[GIVEN INFORMATION]
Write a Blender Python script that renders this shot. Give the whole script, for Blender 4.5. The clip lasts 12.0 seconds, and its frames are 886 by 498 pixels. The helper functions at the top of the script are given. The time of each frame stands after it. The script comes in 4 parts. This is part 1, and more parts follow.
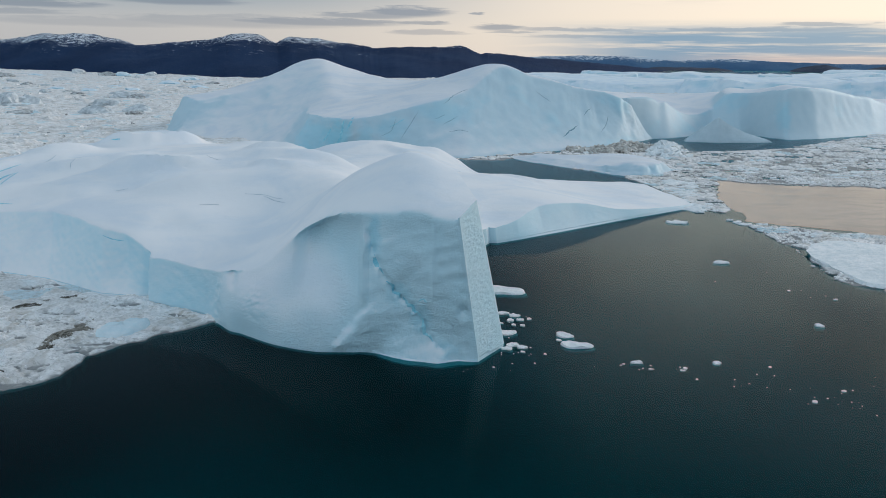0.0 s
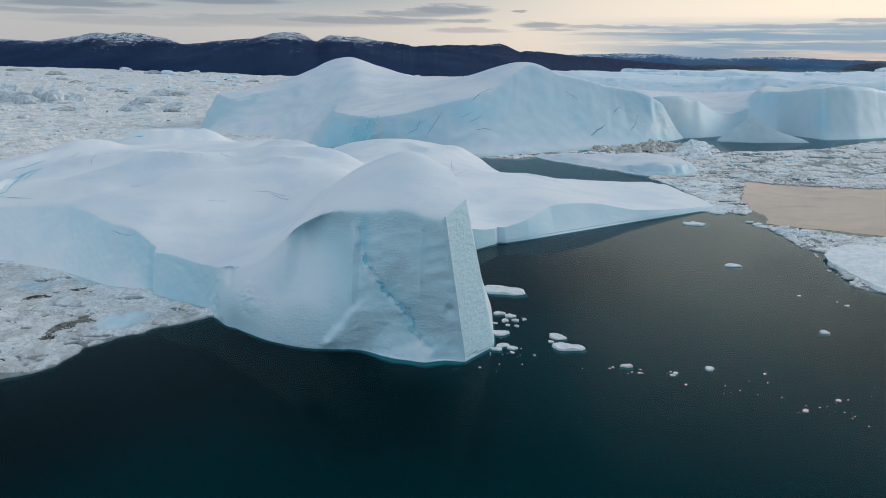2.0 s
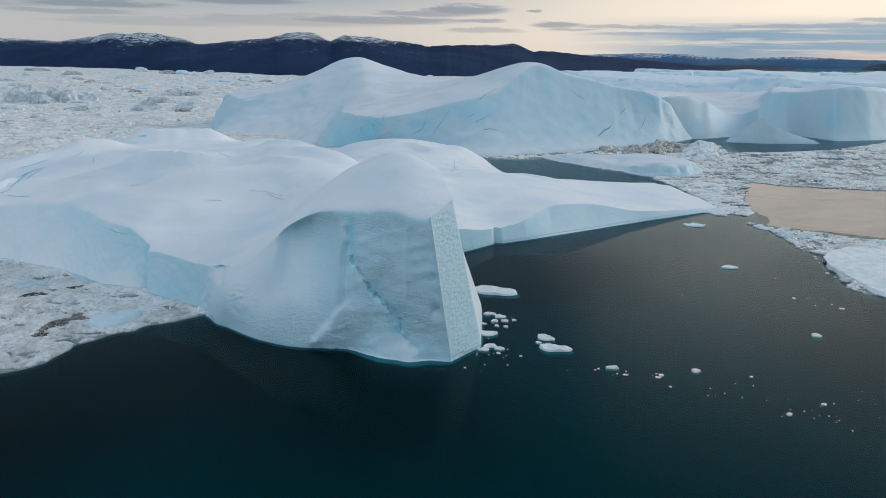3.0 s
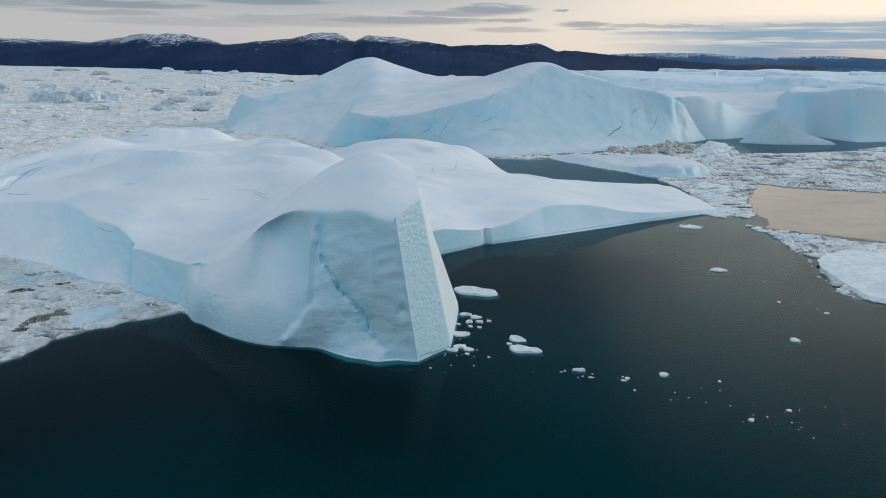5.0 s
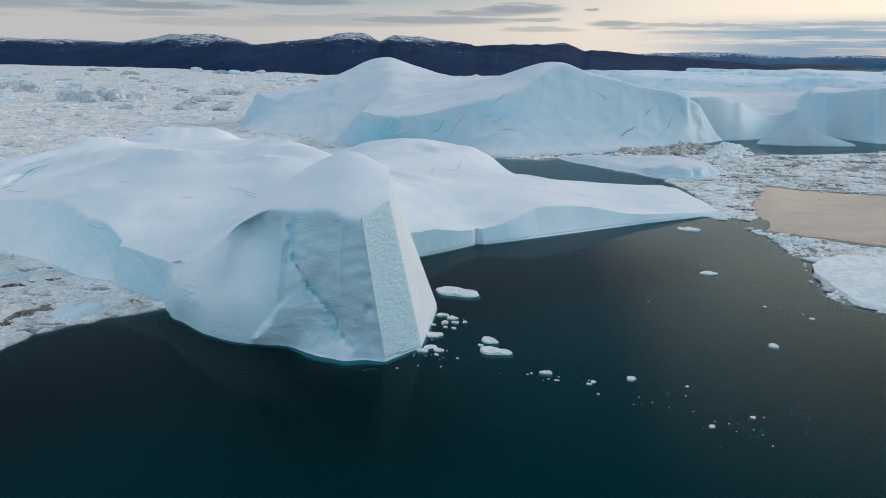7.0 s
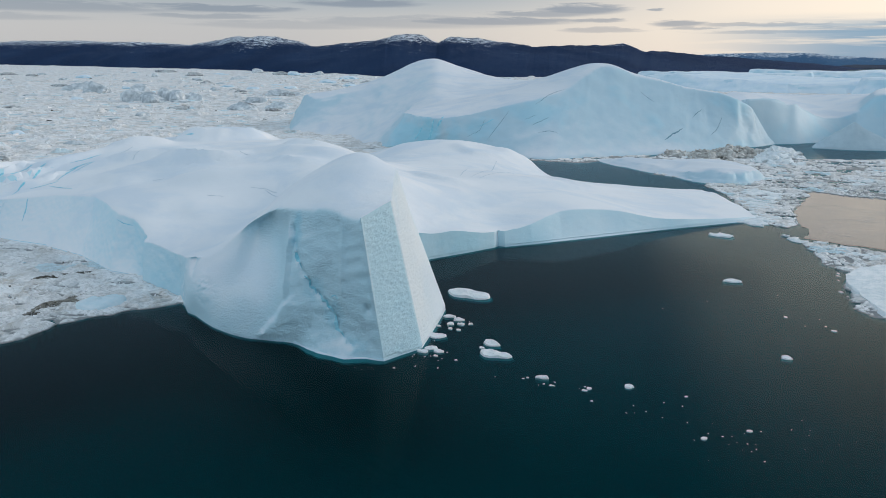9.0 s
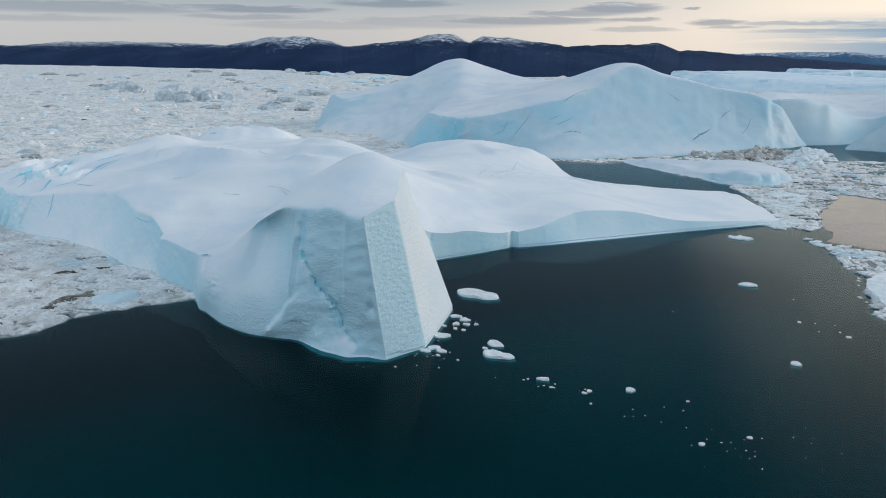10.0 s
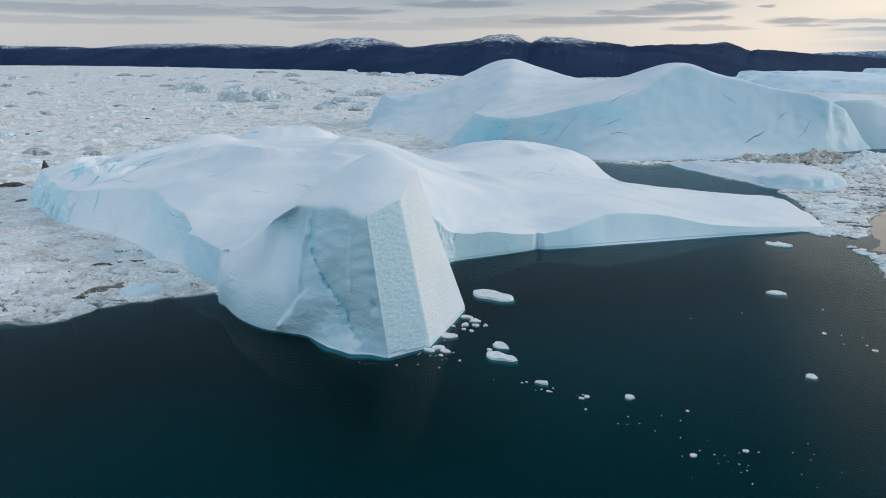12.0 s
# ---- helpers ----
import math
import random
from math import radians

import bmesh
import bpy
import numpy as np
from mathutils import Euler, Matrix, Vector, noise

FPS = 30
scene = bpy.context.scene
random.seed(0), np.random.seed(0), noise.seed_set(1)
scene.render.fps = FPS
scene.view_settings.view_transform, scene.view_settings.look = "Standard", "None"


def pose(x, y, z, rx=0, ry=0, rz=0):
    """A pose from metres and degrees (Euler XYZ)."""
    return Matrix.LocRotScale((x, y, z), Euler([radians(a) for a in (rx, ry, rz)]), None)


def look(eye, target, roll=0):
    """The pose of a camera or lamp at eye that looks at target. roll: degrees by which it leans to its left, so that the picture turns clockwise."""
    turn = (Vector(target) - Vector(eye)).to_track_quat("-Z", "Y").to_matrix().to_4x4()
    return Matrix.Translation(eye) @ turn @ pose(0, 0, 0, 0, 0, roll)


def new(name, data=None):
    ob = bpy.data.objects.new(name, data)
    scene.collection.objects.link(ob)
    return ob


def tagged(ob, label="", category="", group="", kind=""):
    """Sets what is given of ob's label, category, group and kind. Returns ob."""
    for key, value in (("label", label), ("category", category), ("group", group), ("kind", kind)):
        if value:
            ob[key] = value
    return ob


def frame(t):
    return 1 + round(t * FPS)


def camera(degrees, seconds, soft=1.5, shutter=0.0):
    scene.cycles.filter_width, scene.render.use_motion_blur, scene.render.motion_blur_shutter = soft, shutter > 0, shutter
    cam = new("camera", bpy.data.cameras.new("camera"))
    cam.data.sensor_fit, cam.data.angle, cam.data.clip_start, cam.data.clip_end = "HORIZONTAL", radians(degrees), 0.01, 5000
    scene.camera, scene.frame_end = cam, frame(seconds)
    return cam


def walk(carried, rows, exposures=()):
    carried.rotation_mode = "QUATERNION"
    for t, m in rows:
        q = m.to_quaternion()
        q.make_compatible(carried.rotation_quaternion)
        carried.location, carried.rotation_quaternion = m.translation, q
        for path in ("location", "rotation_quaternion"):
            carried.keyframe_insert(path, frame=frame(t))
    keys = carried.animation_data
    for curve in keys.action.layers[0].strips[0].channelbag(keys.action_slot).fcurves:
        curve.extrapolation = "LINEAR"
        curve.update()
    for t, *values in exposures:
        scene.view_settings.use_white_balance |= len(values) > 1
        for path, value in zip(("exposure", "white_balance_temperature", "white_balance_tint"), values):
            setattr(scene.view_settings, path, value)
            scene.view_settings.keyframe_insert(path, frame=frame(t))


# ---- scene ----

[EXERCISE]
Do not copy the pictures, but repeat every line exactly.

[COMPLETED EXERCISE]
Write a Blender Python script that renders this shot. Give the whole script, for Blender 4.5. The clip lasts 12.0 seconds, and its frames are 886 by 498 pixels. The helper functions at the top of the script are given. The time of each frame stands after it. The script comes in 4 parts. This is part 1, and more parts follow.
0.0 s
2.0 s
3.0 s
5.0 s
7.0 s
9.0 s
10.0 s
12.0 s
# ---- helpers ----
import math
import random
from math import radians

import bmesh
import bpy
import numpy as np
from mathutils import Euler, Matrix, Vector, noise

FPS = 30
scene = bpy.context.scene
random.seed(0), np.random.seed(0), noise.seed_set(1)
scene.render.fps = FPS
scene.view_settings.view_transform, scene.view_settings.look = "Standard", "None"


def pose(x, y, z, rx=0, ry=0, rz=0):
    """A pose from metres and degrees (Euler XYZ)."""
    return Matrix.LocRotScale((x, y, z), Euler([radians(a) for a in (rx, ry, rz)]), None)


def look(eye, target, roll=0):
    """The pose of a camera or lamp at eye that looks at target. roll: degrees by which it leans to its left, so that the picture turns clockwise."""
    turn = (Vector(target) - Vector(eye)).to_track_quat("-Z", "Y").to_matrix().to_4x4()
    return Matrix.Translation(eye) @ turn @ pose(0, 0, 0, 0, 0, roll)


def new(name, data=None):
    ob = bpy.data.objects.new(name, data)
    scene.collection.objects.link(ob)
    return ob


def tagged(ob, label="", category="", group="", kind=""):
    """Sets what is given of ob's label, category, group and kind. Returns ob."""
    for key, value in (("label", label), ("category", category), ("group", group), ("kind", kind)):
        if value:
            ob[key] = value
    return ob


def frame(t):
    return 1 + round(t * FPS)


def camera(degrees, seconds, soft=1.5, shutter=0.0):
    scene.cycles.filter_width, scene.render.use_motion_blur, scene.render.motion_blur_shutter = soft, shutter > 0, shutter
    cam = new("camera", bpy.data.cameras.new("camera"))
    cam.data.sensor_fit, cam.data.angle, cam.data.clip_start, cam.data.clip_end = "HORIZONTAL", radians(degrees), 0.01, 5000
    scene.camera, scene.frame_end = cam, frame(seconds)
    return cam


def walk(carried, rows, exposures=()):
    carried.rotation_mode = "QUATERNION"
    for t, m in rows:
        q = m.to_quaternion()
        q.make_compatible(carried.rotation_quaternion)
        carried.location, carried.rotation_quaternion = m.translation, q
        for path in ("location", "rotation_quaternion"):
            carried.keyframe_insert(path, frame=frame(t))
    keys = carried.animation_data
    for curve in keys.action.layers[0].strips[0].channelbag(keys.action_slot).fcurves:
        curve.extrapolation = "LINEAR"
        curve.update()
    for t, *values in exposures:
        scene.view_settings.use_white_balance |= len(values) > 1
        for path, value in zip(("exposure", "white_balance_temperature", "white_balance_tint"), values):
            setattr(scene.view_settings, path, value)
            scene.view_settings.keyframe_insert(path, frame=frame(t))


# ---- scene ----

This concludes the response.